LOGAN, Utah – Ray Corn, the first head gymnastics coach in Utah State history, has died. He was 71.
Corn transitioned the program from club level to NCAA status, serving as the Aggies’ head coach for 31 years before retiring in 2008. He had an overall record of 448-448-2 (.500), including a regular-season mark of 342-260-2 (.566), and led the Aggies to the postseason 26 times, five of which culminated at the national championships. In 1991, Utah State finished 12th as a team at the NCAA Championships.
In 1978, Corn took a club-level Utah State gymnastics team and transformed it into an Association for Intercollegiate Athletics for Women (AIAW) power, finishing 30-4 in his first season. The next year, the Aggies made the first of four consecutive trips to the AIAW National Championships, finishing as high as ninth in 1982.
During his USU coaching career, Corn led the Aggies to four Big West Conference championships (1992, 1996, 1998, 2001) and the 2005 Western Gymnastics Conference championship.

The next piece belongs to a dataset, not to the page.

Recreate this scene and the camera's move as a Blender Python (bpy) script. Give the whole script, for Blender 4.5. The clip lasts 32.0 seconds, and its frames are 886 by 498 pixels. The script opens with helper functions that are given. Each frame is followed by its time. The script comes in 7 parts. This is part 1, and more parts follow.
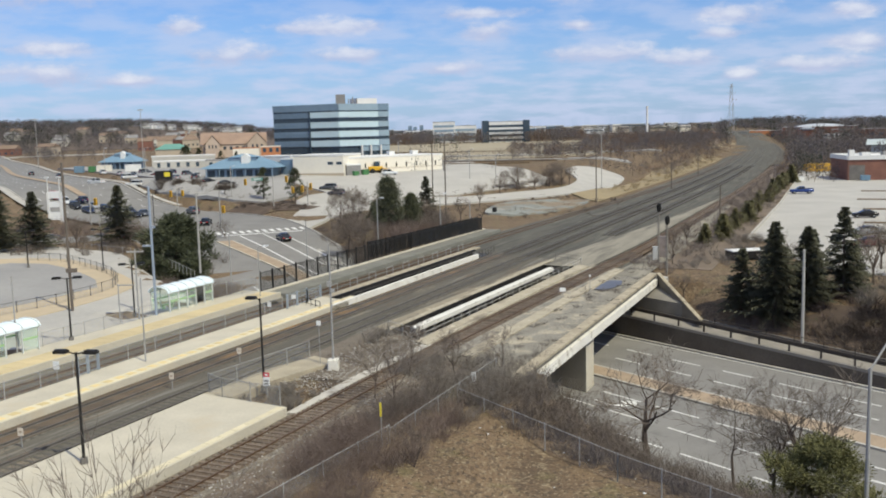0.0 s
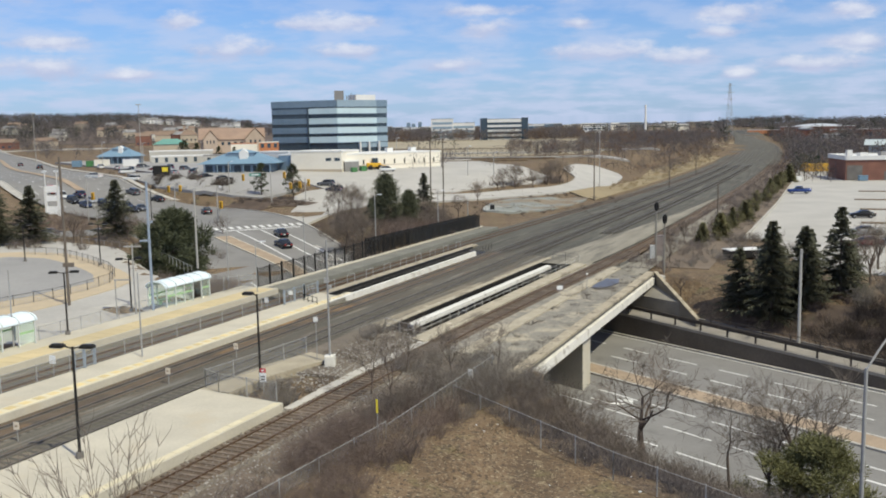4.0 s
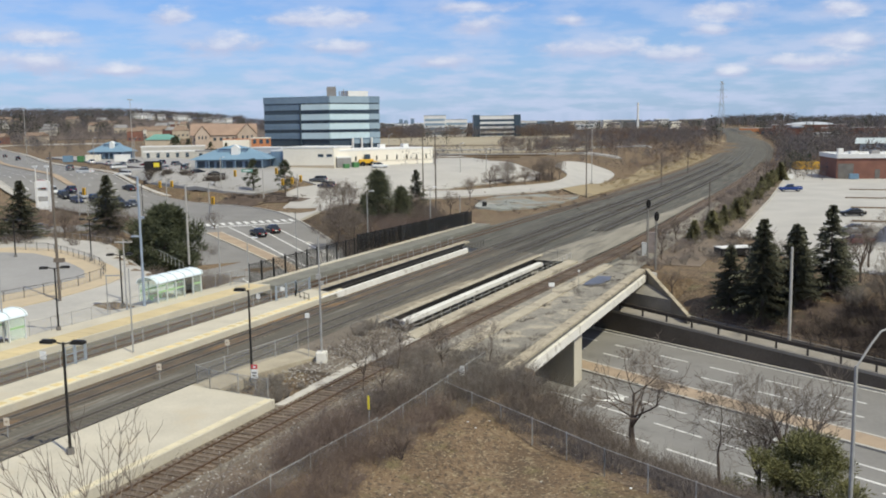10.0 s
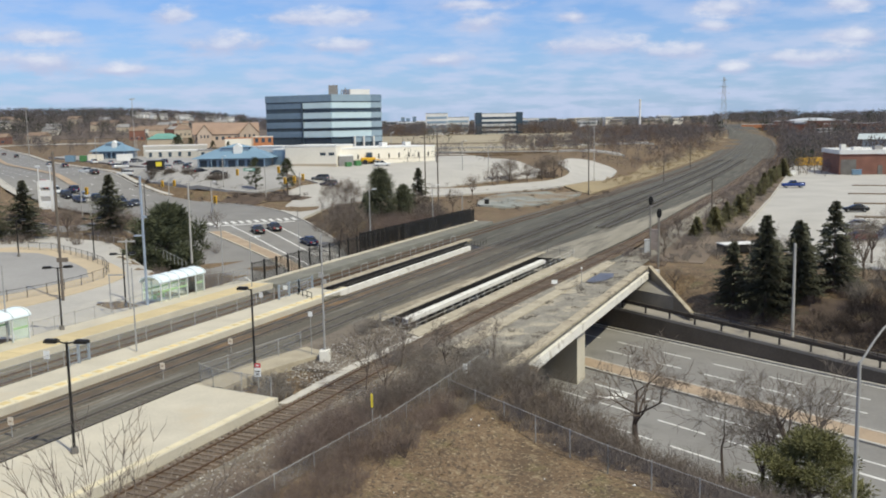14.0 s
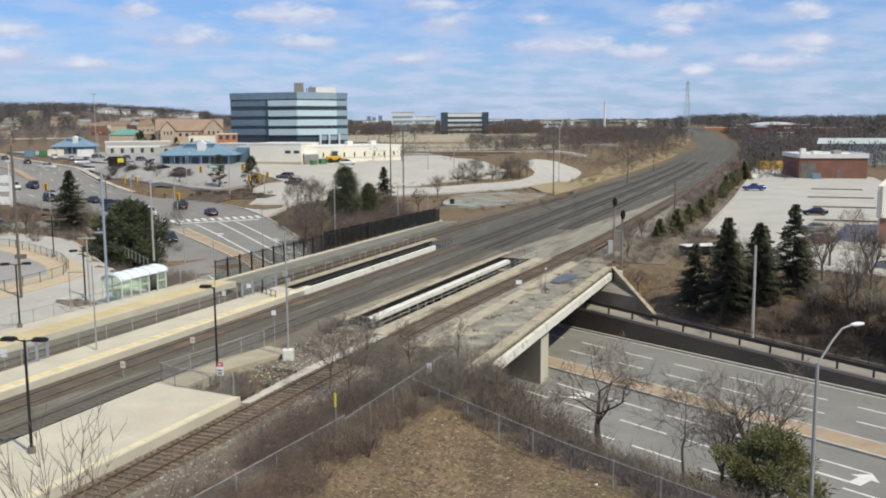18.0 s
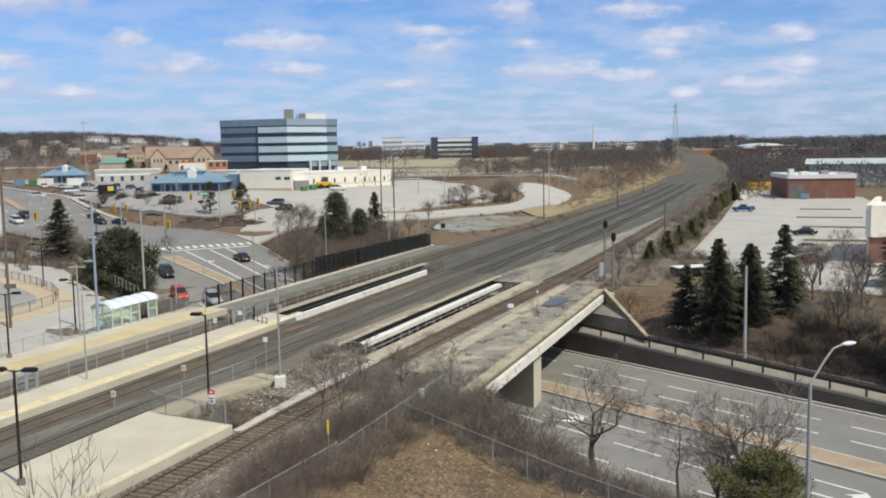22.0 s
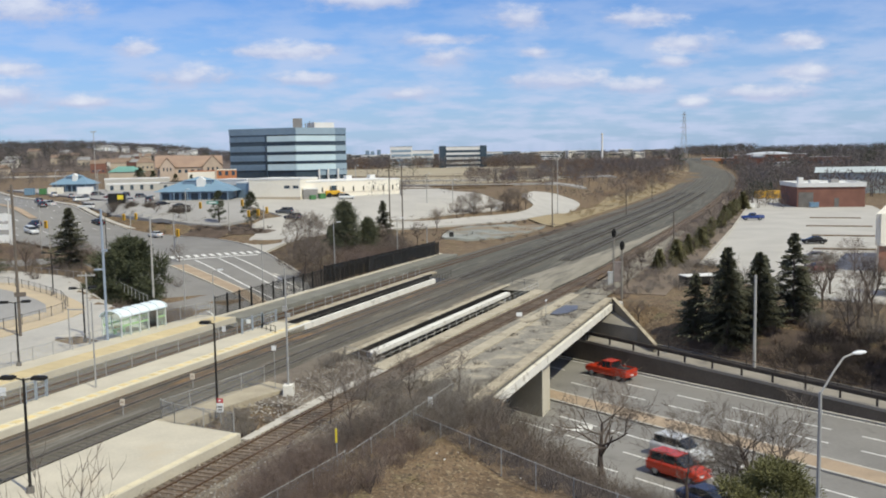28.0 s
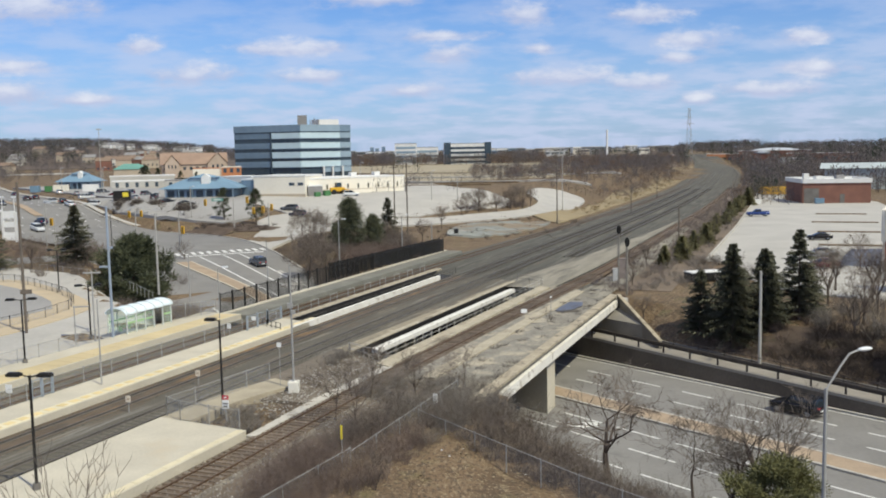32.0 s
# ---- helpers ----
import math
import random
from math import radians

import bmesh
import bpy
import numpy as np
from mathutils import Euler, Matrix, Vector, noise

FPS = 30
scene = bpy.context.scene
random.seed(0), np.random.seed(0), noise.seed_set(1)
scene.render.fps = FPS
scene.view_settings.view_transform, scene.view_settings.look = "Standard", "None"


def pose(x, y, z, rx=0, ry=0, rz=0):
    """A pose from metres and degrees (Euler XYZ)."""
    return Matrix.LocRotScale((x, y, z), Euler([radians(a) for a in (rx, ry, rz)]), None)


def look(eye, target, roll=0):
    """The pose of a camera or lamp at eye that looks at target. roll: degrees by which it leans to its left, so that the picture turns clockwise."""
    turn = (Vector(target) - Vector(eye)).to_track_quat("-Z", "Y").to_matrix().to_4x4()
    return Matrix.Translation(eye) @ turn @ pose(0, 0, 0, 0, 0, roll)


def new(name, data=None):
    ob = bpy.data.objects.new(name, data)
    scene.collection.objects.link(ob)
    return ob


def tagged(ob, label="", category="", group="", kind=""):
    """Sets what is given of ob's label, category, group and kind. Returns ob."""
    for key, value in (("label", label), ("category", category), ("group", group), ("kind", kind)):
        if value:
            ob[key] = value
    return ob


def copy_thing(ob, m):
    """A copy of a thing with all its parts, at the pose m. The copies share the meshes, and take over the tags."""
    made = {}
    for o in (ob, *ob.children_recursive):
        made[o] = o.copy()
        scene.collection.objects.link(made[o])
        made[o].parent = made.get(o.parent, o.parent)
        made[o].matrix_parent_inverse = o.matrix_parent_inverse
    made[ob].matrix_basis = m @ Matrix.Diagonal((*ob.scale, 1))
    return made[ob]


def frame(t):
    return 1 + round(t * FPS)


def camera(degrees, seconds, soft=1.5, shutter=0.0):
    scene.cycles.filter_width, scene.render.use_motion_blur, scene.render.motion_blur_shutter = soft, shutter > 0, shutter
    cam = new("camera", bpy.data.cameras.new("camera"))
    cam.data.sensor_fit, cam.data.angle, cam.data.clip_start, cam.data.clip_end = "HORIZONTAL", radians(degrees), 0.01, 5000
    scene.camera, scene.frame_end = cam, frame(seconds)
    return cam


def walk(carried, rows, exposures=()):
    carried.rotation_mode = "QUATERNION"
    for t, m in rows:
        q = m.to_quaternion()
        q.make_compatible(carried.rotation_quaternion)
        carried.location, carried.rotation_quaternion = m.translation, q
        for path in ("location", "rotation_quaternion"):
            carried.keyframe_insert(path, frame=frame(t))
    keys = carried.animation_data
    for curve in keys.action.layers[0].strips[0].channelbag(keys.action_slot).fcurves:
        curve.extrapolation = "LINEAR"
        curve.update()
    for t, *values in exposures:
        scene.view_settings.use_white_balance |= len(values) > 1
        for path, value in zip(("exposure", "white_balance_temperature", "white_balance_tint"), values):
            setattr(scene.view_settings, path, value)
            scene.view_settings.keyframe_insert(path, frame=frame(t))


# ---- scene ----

# ---------------------------------------------------------------- camera
cam = camera(51.0, 32.0, soft=1.9, shutter=0.5)
EYE = 17.0
TURNS = [
    (0, -0.000, -7.100, 1.500),
    (0.5, -0.005, -6.964, 1.557),
    (1, 0.006, -7.038, 1.607),
    (1.5, 0.210, -7.161, 1.517),
    (2, 0.314, -7.367, 1.385),
    (2.5, 0.319, -7.351, 1.311),
    (3, 0.145, -7.098, 1.170),
    (3.5, 0.019, -7.202, 1.121),
    (5.5, -0.351, -7.470, 0.869),
    (6, -0.196, -7.693, 0.818),
    (6.5, -0.199, -7.861, 0.753),
    (7, -0.255, -7.736, 0.781),
    (7.5, -0.231, -7.551, 0.769),
    (8, -0.254, -7.551, 0.724),
    (8.5, -0.294, -7.605, 0.816),
    (9, -0.231, -7.692, 0.791),
    (9.5, -0.206, -7.718, 0.739),
    (10, -0.558, -7.495, 0.810),
    (10.5, -1.014, -7.270, 0.962),
    (11, -0.979, -7.292, 1.042),
    (11.5, -0.873, -7.394, 1.081),
    (12, -0.813, -7.521, 1.192),
    (12.5, -0.798, -7.459, 1.178),
    (13, -0.761, -7.507, 1.094),
    (13.5, -0.704, -7.505, 1.095),
    (14, -0.437, -7.624, 1.092),
    (14.5, 0.447, -7.848, 1.545),
    (16.5, -1.664, -6.996, 1.106),
    (17, -2.529, -7.261, 0.820),
    (17.5, -2.548, -7.400, 0.462),
    (18, -2.518, -7.678, 0.364),
    (18.5, -2.800, -7.214, 0.581),
    (19, -2.984, -6.788, 0.720),
    (19.5, -2.998, -6.463, 0.897),
    (20, -3.207, -6.098, 1.140),
    (20.5, -3.143, -6.000, 1.187),
    (21, -3.173, -6.097, 1.160),
    (21.5, -3.175, -6.169, 1.112),
    (22, -3.135, -6.182, 0.986),
    (22.5, -3.195, -6.078, 0.878),
    (23, -3.297, -5.921, 0.867),
    (23.5, -3.358, -5.727, 0.923),
    (24, -3.350, -5.593, 0.901),
    (24.5, -3.071, -5.717, 0.943),
    (25, -2.886, -5.684, 1.119),
    (25.5, -2.880, -5.670, 1.166),
    (27.5, -2.774, -5.631, 1.014),
    (28, -2.620, -5.642, 1.027),
    (28.5, -2.593, -5.660, 1.124),
    (29, -2.516, -5.883, 1.179),
    (29.5, -2.501, -5.825, 1.175),
    (30, -2.546, -5.578, 1.281),
    (30.5, -2.489, -5.553, 1.250),
    (31, -2.459, -5.661, 1.236),
    (31.5, -2.434, -5.729, 1.233),
    (32, -2.335, -5.837, 1.142),
]
walk(cam, [(t, pose(0, 0, EYE, 90 + p, r, y)) for t, y, p, r in TURNS])

# ---------------------------------------------------------------- light
world = bpy.data.worlds.new("world")
scene.world = world
world.use_nodes = True
SUN_EL, SUN_DIR = 52.0, Vector((0.65, -0.76, 0)).normalized()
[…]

Overall, Corn coached three All-Americans, three Olympians, three World University Game Trials competitors and nine NCAA national qualifiers, and was a six-time conference coach of the year (1986, 1987, 1988, 1994, 1998, 2001), along with being named the 1991 Midwest Regional Coach of the Year.
Between 1991 and his retirement in 2008, 32 gymnasts earned academic All-America honors a total of 50 times under Corn, while 92 gymnasts received academic all-conference accolades. Furthermore, Corn’s 1990 team won the NCAA Academic Championship for the highest team grade point average in the nation.
Corn was inducted into the Utah State Athletics Hall of Fame as part of the 13th class in September of 2015. He was also inducted into the National Association of College Professors of Phi Kappa Phi.
Corn was born on New Year’s Eve 1949 in Cebu City, Philippines. He moved with his family to Kansas City, Missouri, in 1954, and then on to Broomfield, Colorado, in 1960. He graduated from the University of Northern Colorado (UNC) in 1971 with a bachelor’s degree in social sciences with an emphasis in history and political science.
Having been ranked second in the state of Colorado for wrestling in 1967, Corn was originally recruited and signed to wrestle for Northern Colorado, but ended up successfully competing on the gymnastics team instead.
After graduating from UNC, Corn took a job as a teacher and coach at Oakley (Kansas) High School, but returned to Colorado to teach history and coach the gymnastics team at Bear Creek High School from 1972-77.